New Scientist relays an announcement by the German Energy Watch Group of a study showing that oil has peaked and that production will now decrease by 7% annually, halving by 2030. They also predicted "significant falls in gas, coal and uranium production".

This short 2004 article by James Hopf argues that the price of uranium contributes a radically lower share to nuclear power generation costs than is the case for coal or oil. According to Hopf, the cost of uranium ore could easily increase to $1000 per kilogram while contributing negligibly to the overall cost of nuclear power production. He quotes the 2004 price as $40/kg, and though it has bubbled considerably since then, the peak was $300 per kilogram in June, with the current price around $190.

The point Hopf makes is that uranium is abundant in sources such as granite, and even in seawater, so although extracting uranium from these sources may be costly, technologies such as breeder reactors make the acceptable cost threshold very high indeed - perhaps as high as $50,000 or $100,000 per kilogram in today's dollars.

Combine that with the fact that the ecological footprint of nuclear power generation is much lower than that of any of the "sustainable" technologies, and I think we have a pretty good - and green - solution to our energy needs indeed.

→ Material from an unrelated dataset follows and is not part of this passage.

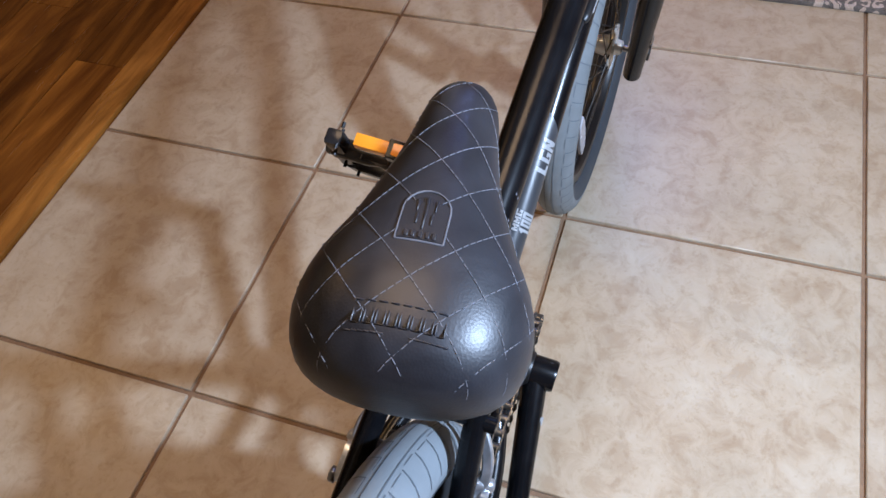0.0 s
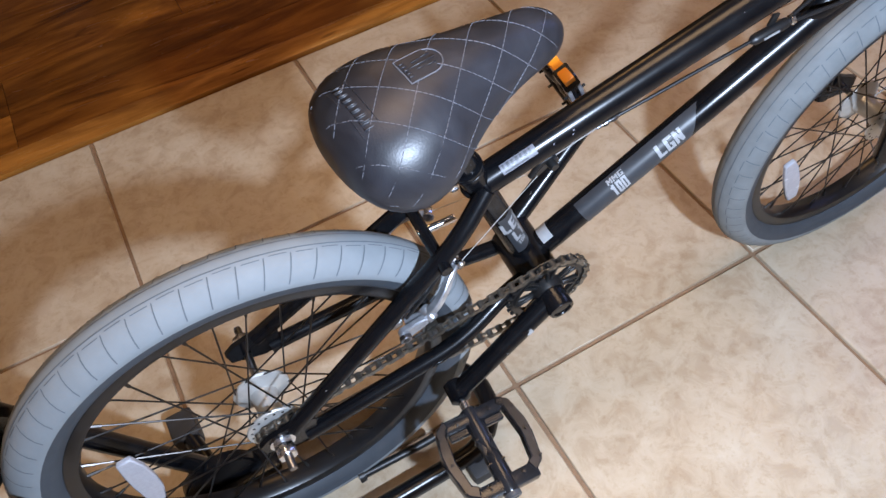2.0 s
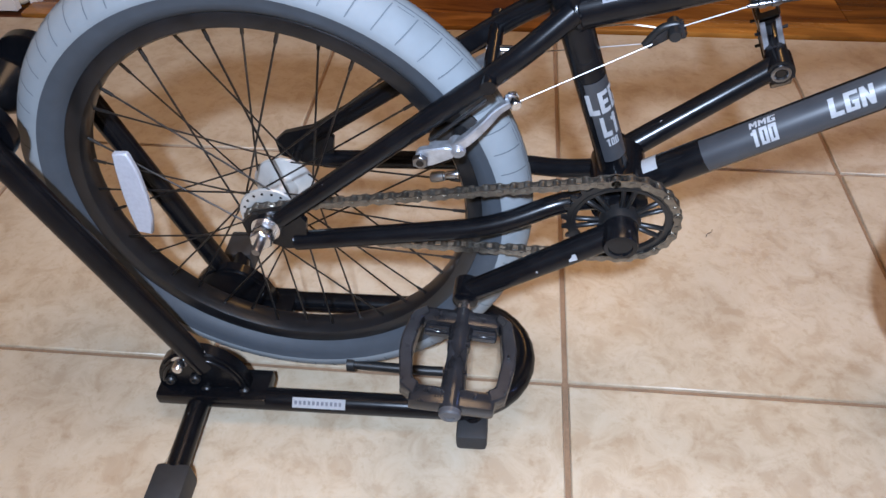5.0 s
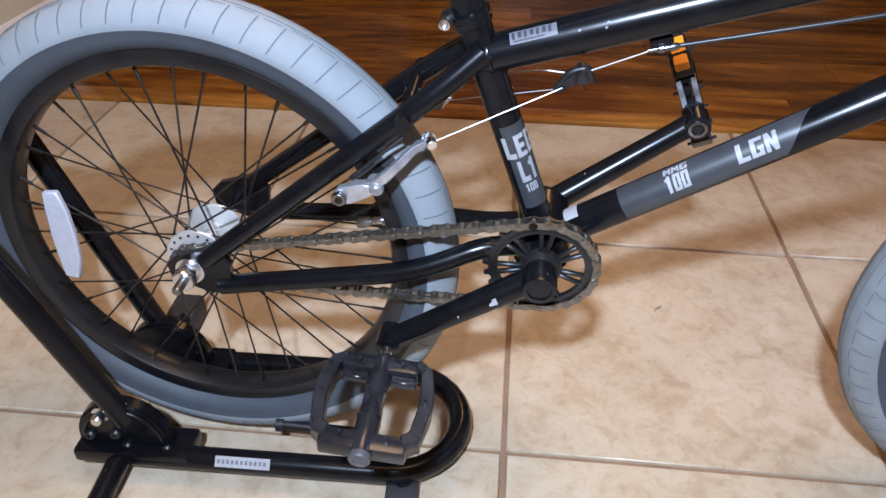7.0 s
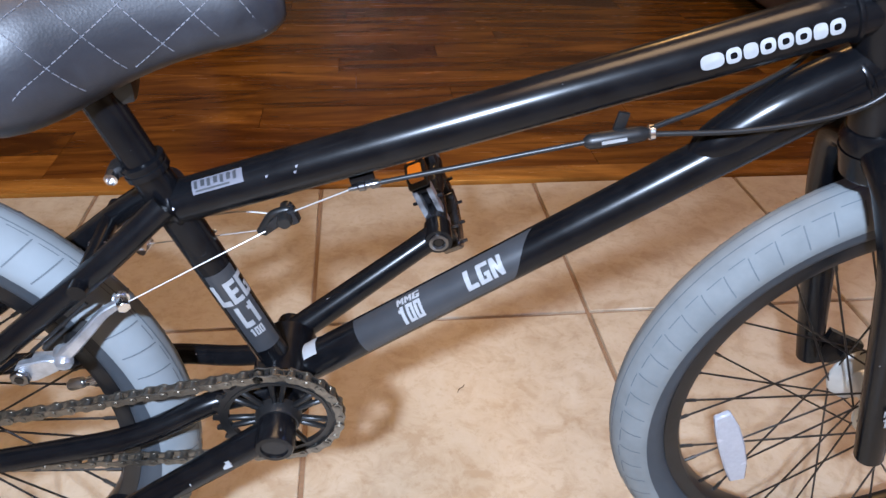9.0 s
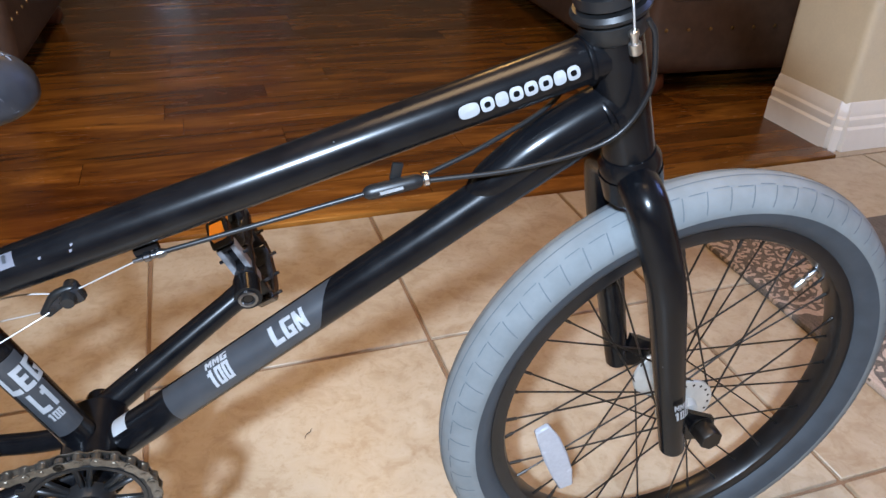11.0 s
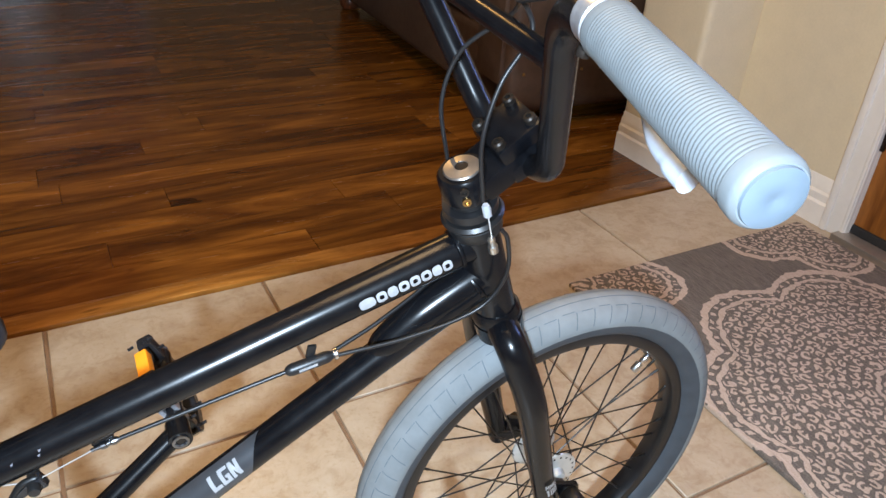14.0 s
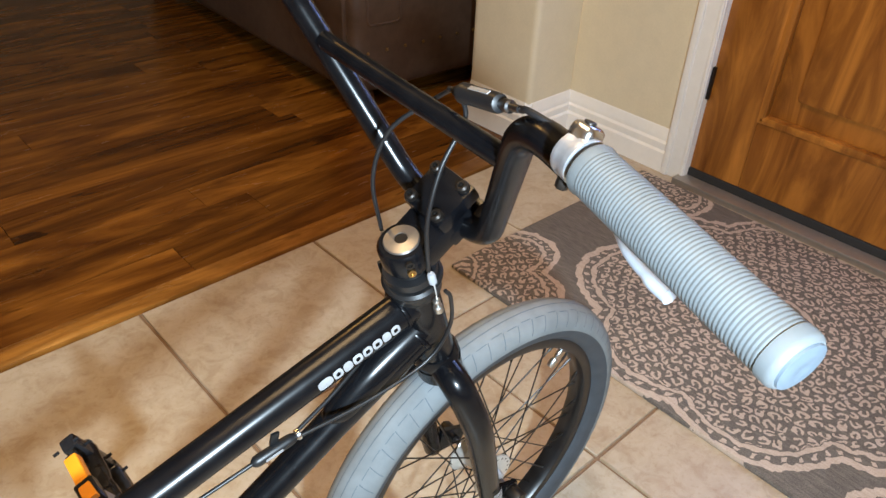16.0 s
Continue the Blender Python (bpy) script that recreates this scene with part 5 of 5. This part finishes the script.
part("splitter_mark", moved(box((0.017, 0.0010, 0.0021), (0, 0, 0)), Matrix.Translation((0.585, -0.0202, 0.5610)) @ pose(0, 0, 0, 0, -11, 0)), M_DECAL, jn)
part("splitter_clip", moved(box((0.008, 0.003, 0.014), (0, 0, 0), 0.001), Matrix.Translation((0.590, -0.011, 0.571)) @ pose(0, 0, 0, 0, 10, 0)), M_BLACK, jn)
for y0, pts in ((0, [(0.610, -0.017, 0.5645), (0.680, -0.024, 0.572), (0.742, -0.030, 0.592), (0.764, -0.032, 0.628), (0.758, -0.034, 0.668), (0.7495, -0.034, 0.682)]),
                (1, [(0.610, -0.013, 0.5665), (0.660, -0.004, 0.583), (0.715, 0.012, 0.606), (0.735, 0.028, 0.640), (0.728, 0.034, 0.676)])):
    part("brake_cable", tube(curve_points(pts, 8), 0.0020, 10), M_CABLE, bike, "black sheathed brake cable")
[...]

And not just that - with peak oil supposedly already having occurred, and with China and India rising, I don't see how there is even any choice: the power will have to be generated somehow, and after a relatively short while, the only remaining viable "somehow" will be nuclear power. Other "sustainable" methods cannot cope unless we dedicate the surface of the Moon to solar farms and somehow connect it to Earth by cable.